Foreign Exchange News
16 October 2014

Fear Dominates as Markets Sell Off

EUR/USD 1.2802
GBP/USD 1.6004
GBP/EUR 1.2507 (0.7994)
EUR/CHF 1.2064
GBP/CHF 1.5098
GBP/AUD 1.8304

There were shouts across trading floors of “black Wednesday” before US markets even opened yesterday and the huge sell off in equities across the globe signalled risk aversion has firmly taken hold. A bad run of data releases from Europe and the US, as well as concerns on Ebola, Syria and global growth have all been attributed to the sell off. In Europe the CAC was down 3.6%, the DAX down 2.9% with the FTSE down over 2.8%. The outlook in the US was not much better with the S&P down .8%, trimming an earlier decline of close to 3%. The “Black Wednesday” cries may have been premature but they certainly highlighted the level of fear currently residing in markets as growth and inflation (or lack of) concerns grip major economies. Safe haven assets have been rallying with gold trading to a fresh one month high, while the JPY was top of the list for safe haven currency demand, bond markets also showed signs of the rush to safety as the US 10 year note yield dropped to below 2% momentarily, before steadying out overnight at 2.07%. The USD index slipped lower, posting its biggest one day loss in a year, the USD is now facing its second straight week of declines after markets pulled back rate hike expectations from the Fed. Markets have started today a little firmer, but it looks more like an early correction to yesterday’s heavy losses.
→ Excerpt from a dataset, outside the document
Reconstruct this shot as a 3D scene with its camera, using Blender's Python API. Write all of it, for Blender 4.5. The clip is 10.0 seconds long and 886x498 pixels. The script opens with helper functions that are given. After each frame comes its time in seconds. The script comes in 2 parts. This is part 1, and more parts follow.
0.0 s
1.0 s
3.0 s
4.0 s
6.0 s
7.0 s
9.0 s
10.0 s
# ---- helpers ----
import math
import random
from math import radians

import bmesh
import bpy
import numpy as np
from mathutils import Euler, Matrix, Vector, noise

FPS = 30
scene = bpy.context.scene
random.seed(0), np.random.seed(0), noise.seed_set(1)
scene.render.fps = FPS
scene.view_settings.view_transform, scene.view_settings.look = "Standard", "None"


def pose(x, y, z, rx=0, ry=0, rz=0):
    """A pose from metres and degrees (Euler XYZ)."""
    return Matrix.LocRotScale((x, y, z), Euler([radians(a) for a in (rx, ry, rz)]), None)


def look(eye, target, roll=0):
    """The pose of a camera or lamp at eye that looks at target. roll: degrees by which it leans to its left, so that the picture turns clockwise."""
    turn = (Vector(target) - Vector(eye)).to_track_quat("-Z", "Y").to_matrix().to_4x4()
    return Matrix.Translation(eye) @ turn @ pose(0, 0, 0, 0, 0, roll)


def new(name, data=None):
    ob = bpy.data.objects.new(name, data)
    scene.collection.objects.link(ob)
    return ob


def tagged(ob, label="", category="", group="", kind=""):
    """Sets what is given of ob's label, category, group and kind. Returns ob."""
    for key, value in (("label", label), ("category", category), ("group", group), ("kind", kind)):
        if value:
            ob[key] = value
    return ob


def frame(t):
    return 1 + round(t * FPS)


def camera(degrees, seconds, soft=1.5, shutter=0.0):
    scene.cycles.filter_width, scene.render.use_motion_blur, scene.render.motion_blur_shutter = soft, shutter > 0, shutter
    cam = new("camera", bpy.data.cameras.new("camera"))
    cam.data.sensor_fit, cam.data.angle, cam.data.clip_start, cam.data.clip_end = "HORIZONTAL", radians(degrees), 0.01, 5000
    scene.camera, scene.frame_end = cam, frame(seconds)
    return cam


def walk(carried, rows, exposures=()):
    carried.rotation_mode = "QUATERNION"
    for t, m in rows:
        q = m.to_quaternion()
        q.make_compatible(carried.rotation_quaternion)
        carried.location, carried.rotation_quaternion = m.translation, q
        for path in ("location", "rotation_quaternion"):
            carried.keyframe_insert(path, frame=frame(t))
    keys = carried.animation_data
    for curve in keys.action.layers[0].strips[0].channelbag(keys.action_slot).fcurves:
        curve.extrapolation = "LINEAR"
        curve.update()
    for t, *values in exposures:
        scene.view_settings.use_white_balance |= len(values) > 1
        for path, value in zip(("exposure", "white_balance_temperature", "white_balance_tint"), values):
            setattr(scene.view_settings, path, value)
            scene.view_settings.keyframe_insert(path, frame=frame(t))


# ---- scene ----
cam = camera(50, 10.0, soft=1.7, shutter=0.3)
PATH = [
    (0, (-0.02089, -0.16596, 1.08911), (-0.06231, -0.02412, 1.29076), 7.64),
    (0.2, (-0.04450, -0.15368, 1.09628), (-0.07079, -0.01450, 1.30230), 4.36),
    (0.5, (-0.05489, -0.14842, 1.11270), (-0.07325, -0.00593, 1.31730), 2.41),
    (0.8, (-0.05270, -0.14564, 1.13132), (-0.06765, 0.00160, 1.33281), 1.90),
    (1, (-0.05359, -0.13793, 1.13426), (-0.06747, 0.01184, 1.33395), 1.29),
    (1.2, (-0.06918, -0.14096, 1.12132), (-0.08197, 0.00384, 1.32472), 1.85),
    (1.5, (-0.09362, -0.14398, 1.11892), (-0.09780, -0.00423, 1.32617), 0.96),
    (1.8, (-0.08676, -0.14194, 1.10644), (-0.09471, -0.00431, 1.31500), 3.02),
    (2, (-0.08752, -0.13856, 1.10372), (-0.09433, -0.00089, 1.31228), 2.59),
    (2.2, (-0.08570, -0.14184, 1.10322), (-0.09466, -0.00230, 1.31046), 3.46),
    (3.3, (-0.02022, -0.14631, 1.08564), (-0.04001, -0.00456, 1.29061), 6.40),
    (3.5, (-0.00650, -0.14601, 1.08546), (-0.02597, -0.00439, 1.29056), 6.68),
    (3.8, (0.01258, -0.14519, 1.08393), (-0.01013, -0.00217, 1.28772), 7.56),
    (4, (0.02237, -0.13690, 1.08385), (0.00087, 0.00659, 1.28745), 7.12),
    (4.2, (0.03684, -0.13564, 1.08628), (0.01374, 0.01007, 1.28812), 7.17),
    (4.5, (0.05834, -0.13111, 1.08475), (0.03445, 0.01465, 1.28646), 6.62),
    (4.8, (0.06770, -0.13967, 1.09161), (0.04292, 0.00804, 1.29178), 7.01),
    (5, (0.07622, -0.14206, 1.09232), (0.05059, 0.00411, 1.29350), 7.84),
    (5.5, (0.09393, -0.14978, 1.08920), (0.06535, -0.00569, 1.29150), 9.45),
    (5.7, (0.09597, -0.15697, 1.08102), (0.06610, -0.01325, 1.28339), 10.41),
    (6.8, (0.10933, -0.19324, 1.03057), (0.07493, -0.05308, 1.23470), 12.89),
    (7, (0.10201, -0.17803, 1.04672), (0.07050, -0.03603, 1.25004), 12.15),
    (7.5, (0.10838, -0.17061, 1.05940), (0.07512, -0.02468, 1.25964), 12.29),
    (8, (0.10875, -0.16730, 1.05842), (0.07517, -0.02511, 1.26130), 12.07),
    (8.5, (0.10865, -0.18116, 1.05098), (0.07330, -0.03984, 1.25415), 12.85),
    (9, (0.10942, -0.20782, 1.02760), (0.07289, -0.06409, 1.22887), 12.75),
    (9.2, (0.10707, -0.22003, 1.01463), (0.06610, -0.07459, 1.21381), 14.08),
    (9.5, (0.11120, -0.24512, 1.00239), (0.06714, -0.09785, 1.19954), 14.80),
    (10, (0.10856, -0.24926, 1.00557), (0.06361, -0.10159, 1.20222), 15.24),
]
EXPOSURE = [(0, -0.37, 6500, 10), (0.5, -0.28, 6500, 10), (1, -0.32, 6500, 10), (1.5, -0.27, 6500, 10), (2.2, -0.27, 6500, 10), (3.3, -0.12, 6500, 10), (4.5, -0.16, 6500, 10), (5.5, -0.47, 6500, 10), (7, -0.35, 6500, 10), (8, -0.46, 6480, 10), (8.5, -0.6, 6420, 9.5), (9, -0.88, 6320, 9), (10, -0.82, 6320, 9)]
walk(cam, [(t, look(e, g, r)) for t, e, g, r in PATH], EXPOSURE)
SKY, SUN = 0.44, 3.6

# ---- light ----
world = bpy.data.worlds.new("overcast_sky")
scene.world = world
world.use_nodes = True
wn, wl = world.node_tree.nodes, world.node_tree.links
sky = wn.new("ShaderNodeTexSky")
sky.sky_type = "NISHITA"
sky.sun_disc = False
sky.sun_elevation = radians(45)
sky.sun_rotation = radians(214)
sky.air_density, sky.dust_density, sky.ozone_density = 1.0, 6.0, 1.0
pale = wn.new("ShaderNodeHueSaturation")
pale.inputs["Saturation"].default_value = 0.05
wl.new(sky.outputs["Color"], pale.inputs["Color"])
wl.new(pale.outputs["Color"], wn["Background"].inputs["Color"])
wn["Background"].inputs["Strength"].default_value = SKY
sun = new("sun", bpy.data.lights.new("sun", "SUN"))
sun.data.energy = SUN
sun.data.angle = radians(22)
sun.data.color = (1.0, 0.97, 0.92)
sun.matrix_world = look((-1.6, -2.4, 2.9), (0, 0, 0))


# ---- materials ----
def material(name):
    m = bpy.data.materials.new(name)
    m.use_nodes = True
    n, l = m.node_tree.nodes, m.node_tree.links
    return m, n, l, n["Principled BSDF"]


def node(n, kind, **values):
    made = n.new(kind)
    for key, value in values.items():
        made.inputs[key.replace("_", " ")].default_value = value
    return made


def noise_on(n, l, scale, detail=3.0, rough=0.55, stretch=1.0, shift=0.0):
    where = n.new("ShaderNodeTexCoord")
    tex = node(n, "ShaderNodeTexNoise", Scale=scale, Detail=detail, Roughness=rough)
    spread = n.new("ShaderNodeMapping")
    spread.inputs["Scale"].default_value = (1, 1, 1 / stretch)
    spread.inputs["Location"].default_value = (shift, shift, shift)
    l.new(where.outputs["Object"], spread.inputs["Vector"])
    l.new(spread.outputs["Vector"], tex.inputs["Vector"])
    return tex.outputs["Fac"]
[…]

One of the bigger catalysts for yesterday’s sell off came before US markets opened with a number of US data releases disappointing. Fed funds rates had been pricing in a 53% chance of a rate hike by Mid 2015, this dropped significantly to 14% following a larger than expected decline in US retail sales (down .3% vs .1%) and a massive deterioration in the Empire manufacturing figures for October (posting 6.17 vs 20.25) . These weak figures saw traders rush to bond markets, which then resulted in a full rout to risk aversion. There was a momentary intraday spike as someone thought buying the dip lower was an idea but this quickly reversed itself once again for markets to close in the red. The USD will now be tied to global data releases more than usual, the greenback suffering from contagion concerns as the global economy slows. The USD did outperform in overnight trading, clawing back some of the losses yesterday with notable gains against the AUD.

Today’s calendar from the US has plenty of data to raise concern, especially if it under performs. Industrial and manufacturing production data cross the wires, with Philly Fed activity index due later in the session. There will also be several Fed speakers in the spotlight today with comments from the Philly Fed and Minneapolis Fed Presidents, both are voting members of the FOMC so their comments will carry significant weight, especially if they highlight recent concerns. There will also be comments from the Atlanta and St.Louis Fed president as well so we will be watching headlines closely.

The EUR has found itself with surprising strength but huge concerns remain. The recent rally in EURUSD and EURGBP has been on slower data from the US and UK respectively, also helped by a small relief rally in the single currency whose decline had reached oversold levels. We warned yesterday that Europe remains vulnerable to outflows of funds and yesterday proved how tentative markets are, Portuguese and Greek markets were down close to 7% on the day and their declines have continued this morning, the outflow of funds thus far appear to have gone into Eurozone bonds with the benchmark German bund yield falling to fresh 12 mth lows. Should these funds look to leave the Eurozone the single currency could find itself facing a bottomless hole.

The Euro paid little heed to yesterday’s confirmation of weak German CPI, this morning focus will be on the regional print for the Eurozone which is due to confirm inflation at .7% year on year. With the USD facing some selling pressure and rate hike expectations diminish and the EUR still somewhat resilient to bad news with so much already priced in, EURUSD still has the potential to rally further. We did see a spike yesterday just short of 1.2900, a break of 1.2880 area will likely open up a move higher towards the 1.3000 level but we still expect the dominant downtrend to continue over the coming months.